* [Aim]
Copy the data precisely, character for character, and leave out every picture.
● ● ● ●
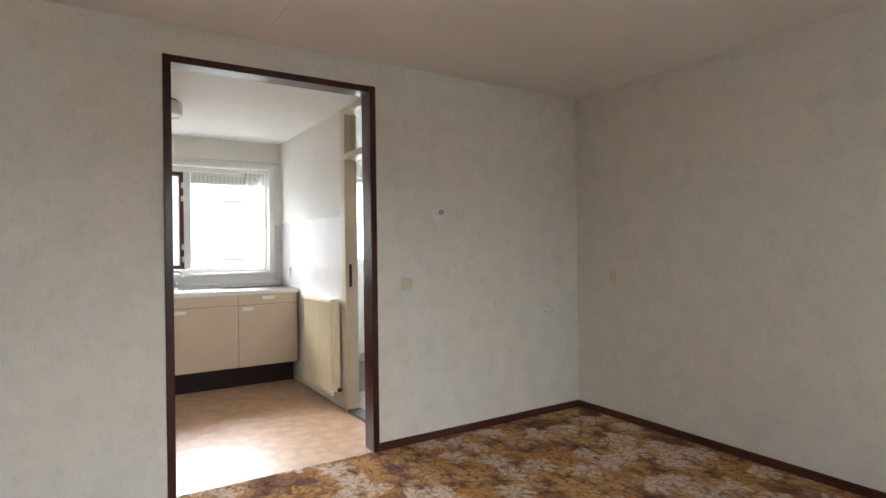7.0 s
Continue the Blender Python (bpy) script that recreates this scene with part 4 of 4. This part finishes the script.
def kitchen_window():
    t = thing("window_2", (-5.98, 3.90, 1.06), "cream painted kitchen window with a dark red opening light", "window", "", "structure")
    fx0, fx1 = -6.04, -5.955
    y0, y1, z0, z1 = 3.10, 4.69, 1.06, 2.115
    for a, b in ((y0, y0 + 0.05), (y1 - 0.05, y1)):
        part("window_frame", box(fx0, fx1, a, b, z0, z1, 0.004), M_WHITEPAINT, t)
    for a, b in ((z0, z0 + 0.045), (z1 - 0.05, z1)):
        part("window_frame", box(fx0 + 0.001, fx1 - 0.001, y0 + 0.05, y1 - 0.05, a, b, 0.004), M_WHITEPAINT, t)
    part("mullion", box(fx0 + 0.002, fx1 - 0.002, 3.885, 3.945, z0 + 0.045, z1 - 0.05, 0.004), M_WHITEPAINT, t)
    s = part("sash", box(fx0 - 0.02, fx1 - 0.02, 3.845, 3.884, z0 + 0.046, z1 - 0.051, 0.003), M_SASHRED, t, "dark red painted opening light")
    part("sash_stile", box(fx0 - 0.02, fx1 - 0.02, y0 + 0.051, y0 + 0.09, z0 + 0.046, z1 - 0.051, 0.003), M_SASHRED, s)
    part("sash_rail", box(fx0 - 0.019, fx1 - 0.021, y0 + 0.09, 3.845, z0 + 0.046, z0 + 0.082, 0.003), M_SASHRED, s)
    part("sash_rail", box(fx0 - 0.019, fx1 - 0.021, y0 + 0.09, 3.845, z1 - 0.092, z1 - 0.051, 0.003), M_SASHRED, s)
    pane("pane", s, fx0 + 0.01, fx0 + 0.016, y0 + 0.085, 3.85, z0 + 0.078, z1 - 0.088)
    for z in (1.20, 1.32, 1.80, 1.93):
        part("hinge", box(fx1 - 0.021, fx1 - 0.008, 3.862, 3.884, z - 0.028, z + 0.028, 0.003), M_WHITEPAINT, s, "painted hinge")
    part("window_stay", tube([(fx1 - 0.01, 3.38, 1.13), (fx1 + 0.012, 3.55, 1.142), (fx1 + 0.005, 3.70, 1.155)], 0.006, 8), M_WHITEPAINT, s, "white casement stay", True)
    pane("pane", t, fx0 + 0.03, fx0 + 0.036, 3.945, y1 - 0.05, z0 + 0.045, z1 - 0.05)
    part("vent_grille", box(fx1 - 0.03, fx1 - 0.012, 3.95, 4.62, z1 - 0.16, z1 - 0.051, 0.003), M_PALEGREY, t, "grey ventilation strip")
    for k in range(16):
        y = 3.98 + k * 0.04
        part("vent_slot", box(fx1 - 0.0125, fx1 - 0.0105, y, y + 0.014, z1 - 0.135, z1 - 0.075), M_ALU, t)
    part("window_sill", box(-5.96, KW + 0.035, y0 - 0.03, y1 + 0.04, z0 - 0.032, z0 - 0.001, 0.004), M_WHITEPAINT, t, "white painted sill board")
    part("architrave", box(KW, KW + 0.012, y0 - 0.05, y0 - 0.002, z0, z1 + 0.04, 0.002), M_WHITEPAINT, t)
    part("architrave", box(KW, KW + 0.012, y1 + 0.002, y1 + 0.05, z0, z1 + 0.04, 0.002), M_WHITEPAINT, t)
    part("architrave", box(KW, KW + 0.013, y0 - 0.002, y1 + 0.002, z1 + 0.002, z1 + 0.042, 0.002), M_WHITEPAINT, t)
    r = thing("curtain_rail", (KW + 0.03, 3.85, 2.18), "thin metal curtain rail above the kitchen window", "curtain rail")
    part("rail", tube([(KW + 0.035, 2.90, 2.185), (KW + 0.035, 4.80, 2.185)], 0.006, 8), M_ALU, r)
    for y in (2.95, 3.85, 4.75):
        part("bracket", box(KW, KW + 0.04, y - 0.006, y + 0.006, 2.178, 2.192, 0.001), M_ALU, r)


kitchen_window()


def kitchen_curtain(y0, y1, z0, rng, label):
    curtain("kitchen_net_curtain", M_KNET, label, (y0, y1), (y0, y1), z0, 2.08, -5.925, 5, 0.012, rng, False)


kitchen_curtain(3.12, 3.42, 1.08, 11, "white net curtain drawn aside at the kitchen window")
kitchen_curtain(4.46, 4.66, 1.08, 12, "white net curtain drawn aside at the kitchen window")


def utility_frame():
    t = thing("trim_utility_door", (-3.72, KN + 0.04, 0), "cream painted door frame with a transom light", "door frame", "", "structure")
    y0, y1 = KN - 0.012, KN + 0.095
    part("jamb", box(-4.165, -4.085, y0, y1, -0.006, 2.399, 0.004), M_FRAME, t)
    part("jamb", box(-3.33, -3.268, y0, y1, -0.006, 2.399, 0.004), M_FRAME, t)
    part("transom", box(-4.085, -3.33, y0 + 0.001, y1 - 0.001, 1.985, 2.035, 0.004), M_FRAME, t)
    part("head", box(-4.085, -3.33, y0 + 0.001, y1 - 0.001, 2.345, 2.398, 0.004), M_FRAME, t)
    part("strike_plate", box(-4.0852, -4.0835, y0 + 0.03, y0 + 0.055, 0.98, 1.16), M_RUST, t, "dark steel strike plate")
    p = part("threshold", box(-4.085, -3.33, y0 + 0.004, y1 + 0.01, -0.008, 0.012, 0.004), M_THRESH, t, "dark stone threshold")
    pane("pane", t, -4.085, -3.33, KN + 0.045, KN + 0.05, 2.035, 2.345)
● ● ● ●
* [Problem solution]
7.0 s
Continue the Blender Python (bpy) script that recreates this scene with part 4 of 4. This part finishes the script.
def kitchen_window():
    t = thing("window_2", (-5.98, 3.90, 1.06), "cream painted kitchen window with a dark red opening light", "window", "", "structure")
    fx0, fx1 = -6.04, -5.955
    y0, y1, z0, z1 = 3.10, 4.69, 1.06, 2.115
    for a, b in ((y0, y0 + 0.05), (y1 - 0.05, y1)):
        part("window_frame", box(fx0, fx1, a, b, z0, z1, 0.004), M_WHITEPAINT, t)
    for a, b in ((z0, z0 + 0.045), (z1 - 0.05, z1)):
        part("window_frame", box(fx0 + 0.001, fx1 - 0.001, y0 + 0.05, y1 - 0.05, a, b, 0.004), M_WHITEPAINT, t)
    part("mullion", box(fx0 + 0.002, fx1 - 0.002, 3.885, 3.945, z0 + 0.045, z1 - 0.05, 0.004), M_WHITEPAINT, t)
    s = part("sash", box(fx0 - 0.02, fx1 - 0.02, 3.845, 3.884, z0 + 0.046, z1 - 0.051, 0.003), M_SASHRED, t, "dark red painted opening light")
    part("sash_stile", box(fx0 - 0.02, fx1 - 0.02, y0 + 0.051, y0 + 0.09, z0 + 0.046, z1 - 0.051, 0.003), M_SASHRED, s)
    part("sash_rail", box(fx0 - 0.019, fx1 - 0.021, y0 + 0.09, 3.845, z0 + 0.046, z0 + 0.082, 0.003), M_SASHRED, s)
    part("sash_rail", box(fx0 - 0.019, fx1 - 0.021, y0 + 0.09, 3.845, z1 - 0.092, z1 - 0.051, 0.003), M_SASHRED, s)
    pane("pane", s, fx0 + 0.01, fx0 + 0.016, y0 + 0.085, 3.85, z0 + 0.078, z1 - 0.088)
    for z in (1.20, 1.32, 1.80, 1.93):
        part("hinge", box(fx1 - 0.021, fx1 - 0.008, 3.862, 3.884, z - 0.028, z + 0.028, 0.003), M_WHITEPAINT, s, "painted hinge")
    part("window_stay", tube([(fx1 - 0.01, 3.38, 1.13), (fx1 + 0.012, 3.55, 1.142), (fx1 + 0.005, 3.70, 1.155)], 0.006, 8), M_WHITEPAINT, s, "white casement stay", True)
    pane("pane", t, fx0 + 0.03, fx0 + 0.036, 3.945, y1 - 0.05, z0 + 0.045, z1 - 0.05)
    part("vent_grille", box(fx1 - 0.03, fx1 - 0.012, 3.95, 4.62, z1 - 0.16, z1 - 0.051, 0.003), M_PALEGREY, t, "grey ventilation strip")
    for k in range(16):
        y = 3.98 + k * 0.04
        part("vent_slot", box(fx1 - 0.0125, fx1 - 0.0105, y, y + 0.014, z1 - 0.135, z1 - 0.075), M_ALU, t)
    part("window_sill", box(-5.96, KW + 0.035, y0 - 0.03, y1 + 0.04, z0 - 0.032, z0 - 0.001, 0.004), M_WHITEPAINT, t, "white painted sill board")
    part("architrave", box(KW, KW + 0.012, y0 - 0.05, y0 - 0.002, z0, z1 + 0.04, 0.002), M_WHITEPAINT, t)
    part("architrave", box(KW, KW + 0.012, y1 + 0.002, y1 + 0.05, z0, z1 + 0.04, 0.002), M_WHITEPAINT, t)
    part("architrave", box(KW, KW + 0.013, y0 - 0.002, y1 + 0.002, z1 + 0.002, z1 + 0.042, 0.002), M_WHITEPAINT, t)
    r = thing("curtain_rail", (KW + 0.03, 3.85, 2.18), "thin metal curtain rail above the kitchen window", "curtain rail")
    part("rail", tube([(KW + 0.035, 2.90, 2.185), (KW + 0.035, 4.80, 2.185)], 0.006, 8), M_ALU, r)
    for y in (2.95, 3.85, 4.75):
        part("bracket", box(KW, KW + 0.04, y - 0.006, y + 0.006, 2.178, 2.192, 0.001), M_ALU, r)


kitchen_window()


def kitchen_curtain(y0, y1, z0, rng, label):
    curtain("kitchen_net_curtain", M_KNET, label, (y0, y1), (y0, y1), z0, 2.08, -5.925, 5, 0.012, rng, False)


kitchen_curtain(3.12, 3.42, 1.08, 11, "white net curtain drawn aside at the kitchen window")
kitchen_curtain(4.46, 4.66, 1.08, 12, "white net curtain drawn aside at the kitchen window")


def utility_frame():
    t = thing("trim_utility_door", (-3.72, KN + 0.04, 0), "cream painted door frame with a transom light", "door frame", "", "structure")
    y0, y1 = KN - 0.012, KN + 0.095
    part("jamb", box(-4.165, -4.085, y0, y1, -0.006, 2.399, 0.004), M_FRAME, t)
    part("jamb", box(-3.33, -3.268, y0, y1, -0.006, 2.399, 0.004), M_FRAME, t)
    part("transom", box(-4.085, -3.33, y0 + 0.001, y1 - 0.001, 1.985, 2.035, 0.004), M_FRAME, t)
    part("head", box(-4.085, -3.33, y0 + 0.001, y1 - 0.001, 2.345, 2.398, 0.004), M_FRAME, t)
    part("strike_plate", box(-4.0852, -4.0835, y0 + 0.03, y0 + 0.055, 0.98, 1.16), M_RUST, t, "dark steel strike plate")
    p = part("threshold", box(-4.085, -3.33, y0 + 0.004, y1 + 0.01, -0.008, 0.012, 0.004), M_THRESH, t, "dark stone threshold")
    pane("pane", t, -4.085, -3.33, KN + 0.045, KN + 0.05, 2.035, 2.345)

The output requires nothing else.